Photograph by Chris Mueller Archaeology isn't always pretty. Just ask Karl Reinhard, the world's foremost expert in ancient feces analysis. Sifting through the dung heaps of history may not be the most glamorous work, but it provides important insights into long-lost details of daily life—most notably, the state of health in different cultures and in different settings. In order to reconstruct the health of ancient diets and environments, Reinhard looks at everything from pollen grains to bone chemistry. An archaeologist and paleopathologist at the University of Nebraska at Lincoln, he spoke with Discover reporter Jocelyn Selim about his scatological work.
What can be learned by studying prehistoric feces? Most obviously, if you know what people were excreting, you can get a pretty good idea of what they were eating. If you find thorny-headed worms, you know they were eating insects. If you see roundworms, you know there was meat. It's all part of establishing the relationships between human behavior and environment and the diseases they had. We didn't end up with all the diseases we have around now by chance. They evolved with us, and we want to know how that happened.
So how does that coevolution happen? Diseases change with the environment; there are a couple of historical milestones that illustrate when that relationship is especially evident. One is the move towards urbanization.

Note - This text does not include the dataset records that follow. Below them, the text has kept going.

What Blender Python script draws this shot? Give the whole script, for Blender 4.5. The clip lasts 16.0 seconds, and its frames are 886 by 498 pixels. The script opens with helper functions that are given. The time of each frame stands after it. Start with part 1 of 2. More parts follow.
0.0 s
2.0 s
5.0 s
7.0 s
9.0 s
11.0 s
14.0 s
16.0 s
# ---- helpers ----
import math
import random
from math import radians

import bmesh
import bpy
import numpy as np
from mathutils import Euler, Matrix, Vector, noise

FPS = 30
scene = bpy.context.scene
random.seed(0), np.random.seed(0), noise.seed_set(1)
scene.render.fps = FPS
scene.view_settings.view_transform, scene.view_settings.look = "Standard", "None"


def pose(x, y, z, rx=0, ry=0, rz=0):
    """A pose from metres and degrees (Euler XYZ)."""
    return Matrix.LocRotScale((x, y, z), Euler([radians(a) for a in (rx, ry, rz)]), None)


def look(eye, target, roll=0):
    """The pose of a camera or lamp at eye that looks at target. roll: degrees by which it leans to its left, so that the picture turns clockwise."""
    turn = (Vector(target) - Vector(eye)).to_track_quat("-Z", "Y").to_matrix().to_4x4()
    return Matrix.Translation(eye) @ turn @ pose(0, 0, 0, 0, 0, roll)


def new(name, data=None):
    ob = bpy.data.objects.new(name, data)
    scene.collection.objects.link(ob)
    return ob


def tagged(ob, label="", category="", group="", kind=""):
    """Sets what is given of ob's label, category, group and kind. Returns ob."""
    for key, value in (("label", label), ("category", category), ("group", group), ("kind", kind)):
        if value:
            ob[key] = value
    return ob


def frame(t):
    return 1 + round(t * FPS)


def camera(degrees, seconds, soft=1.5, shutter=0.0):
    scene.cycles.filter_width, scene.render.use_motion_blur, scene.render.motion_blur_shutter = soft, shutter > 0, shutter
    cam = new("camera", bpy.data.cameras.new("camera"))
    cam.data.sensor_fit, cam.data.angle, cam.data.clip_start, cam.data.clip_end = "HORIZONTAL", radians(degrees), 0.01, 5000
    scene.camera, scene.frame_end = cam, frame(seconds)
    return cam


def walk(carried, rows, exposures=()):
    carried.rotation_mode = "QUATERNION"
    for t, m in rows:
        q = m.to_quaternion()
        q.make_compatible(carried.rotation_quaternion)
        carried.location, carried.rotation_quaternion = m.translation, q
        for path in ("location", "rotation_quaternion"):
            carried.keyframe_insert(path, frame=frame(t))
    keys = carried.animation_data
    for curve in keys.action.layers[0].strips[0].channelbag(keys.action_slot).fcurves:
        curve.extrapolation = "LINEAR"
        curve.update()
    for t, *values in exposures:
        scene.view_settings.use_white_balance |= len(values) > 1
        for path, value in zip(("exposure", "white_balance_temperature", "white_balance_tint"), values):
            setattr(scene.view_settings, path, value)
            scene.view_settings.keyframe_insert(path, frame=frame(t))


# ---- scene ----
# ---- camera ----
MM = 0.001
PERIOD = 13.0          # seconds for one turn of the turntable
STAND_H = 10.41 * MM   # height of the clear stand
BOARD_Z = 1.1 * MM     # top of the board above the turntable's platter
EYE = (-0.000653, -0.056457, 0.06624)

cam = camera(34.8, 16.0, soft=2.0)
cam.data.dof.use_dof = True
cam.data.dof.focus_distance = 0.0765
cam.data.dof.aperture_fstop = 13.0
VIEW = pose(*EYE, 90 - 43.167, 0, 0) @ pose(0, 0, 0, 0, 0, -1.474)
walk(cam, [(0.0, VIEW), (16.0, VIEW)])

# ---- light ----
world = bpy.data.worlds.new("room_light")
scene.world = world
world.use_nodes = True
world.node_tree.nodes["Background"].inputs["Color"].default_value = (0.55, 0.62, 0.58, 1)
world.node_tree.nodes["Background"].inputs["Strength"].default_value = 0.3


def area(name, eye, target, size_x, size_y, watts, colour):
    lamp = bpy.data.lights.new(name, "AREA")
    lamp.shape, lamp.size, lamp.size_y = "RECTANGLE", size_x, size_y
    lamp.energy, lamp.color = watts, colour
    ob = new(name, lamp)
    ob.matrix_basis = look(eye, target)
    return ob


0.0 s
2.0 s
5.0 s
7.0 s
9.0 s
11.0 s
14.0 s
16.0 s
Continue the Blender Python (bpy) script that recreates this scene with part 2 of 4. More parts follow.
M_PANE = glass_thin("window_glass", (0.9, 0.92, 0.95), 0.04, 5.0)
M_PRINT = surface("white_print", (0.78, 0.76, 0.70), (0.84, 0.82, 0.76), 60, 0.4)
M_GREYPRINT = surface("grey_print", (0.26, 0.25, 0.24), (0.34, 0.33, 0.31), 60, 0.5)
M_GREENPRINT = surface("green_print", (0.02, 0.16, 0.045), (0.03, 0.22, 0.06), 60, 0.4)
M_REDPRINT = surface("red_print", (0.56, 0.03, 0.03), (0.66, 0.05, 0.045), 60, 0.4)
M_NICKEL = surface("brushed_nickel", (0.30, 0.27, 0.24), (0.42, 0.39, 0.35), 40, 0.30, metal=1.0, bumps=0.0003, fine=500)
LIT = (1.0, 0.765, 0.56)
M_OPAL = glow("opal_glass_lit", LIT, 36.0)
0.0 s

The Anasazi, a Pueblo group in the American Southwest, began forming villages in caves about 10,000 years ago. When they did, the level of pinworm infection hit about 100 percent. Then when networks of villages appeared along rivers, all of a sudden there were fecal-borne parasites, whipworms, roundworms, and hookworms. The minor parasites of hunter-gatherers, which came mostly from eating insects incidentally, were replaced with nastier diseases when people started living in close quarters and letting their feces build up in one place.
What is the worst disease linked to urbanization? There is a particularly bad one called Chagas' disease, which is still around today, mostly in South America. It's caused by a single-celled protozoan that can get in and disrupt the nerves of the intestinal tract so that a person stops eliminating. We see mummies with masses the size of soccer balls in their guts, which would have ruptured, releasing a massive amount of bacteria into the system. It takes weeks, and it's a horrible way to go. We didn't have that parasite until we started building adobe houses, which that little bug loves.
So we created our own monsters when we decided to live more closely together? There's more to the story—the other historical milestone. Probably the main way new diseases appear has been through the domestication of animals. That allowed host jumping, in which a bug that infects some kind of animal switches over to us. I think there are only five or six parasites that we can say with certainty were parasites of humans before Homo sapiens emerged as a distinctive species. Parasites, bacterial and viral diseases—you name it, we got them from animals. AIDS was certainly endemic to nonhuman primates. Flu pandemics have been blamed on pigs and birds. And, of course, West Nile virus.
So are you really researching the prehistory of West Nile virus and other such emerging diseases? I'm examining the path of ecology of ancient times to look at specific periods of time and specific parasites and to see what human behaviors created an environment that allowed parasites to jump hosts. Maybe the West Nile thing happened before. This research helps us figure out how and why we get new diseases. We're getting at the point technologically where we can find evidence of DNA mutations associated with the host-jumping phenomenon. These tools may one day protect us from future epidemics.
Has your work changed any ideas about the spread of disease? Twenty years ago, when I started this project, nobody believed we would find parasites in the Americas. In fact, Native Americans had already accumulated quite a spectrum of parasitic diseases before the Europeans arrived. Take the Incas. We're looking at no less than three species of lice, not to mention different varieties of fleas, tapeworms, hookworms, the works. The Incas did seem to have fewer bacterial and viral diseases than Europeans did. But urbanization and agriculture brought these diseases to the Americas as well.
How do we defeat parasites in an increasingly urban world? I've been working with archaeologists at Hartkin Archaeological Associates in Albany, New York, looking at how social changes affected parasites. During the 1700s, parasitism was unavoidable: In some of the latrines, there were 300,000 parasite eggs per milliliter—about a fifth of a teaspoon. In the 1800s, the number of parasites dropped to tens of thousands of parasite eggs per milliliter. Now, it doesn't seem to be a problem. Proper sanitation can work wonders in reducing the risk of epidemics.
Mostly it seems like disease has brought only suffering. Has it had any positive effects? My hypothesis is that these parasites created us the same way we created them. For example, parasites produced an intense evolutionary pressure on emerging humans. Those with better brain capabilities and more memory could better associate behaviors, avoiding places and using certain medicinal plants, say, to keep from getting sick. So maybe we have worms to thank for our big brains.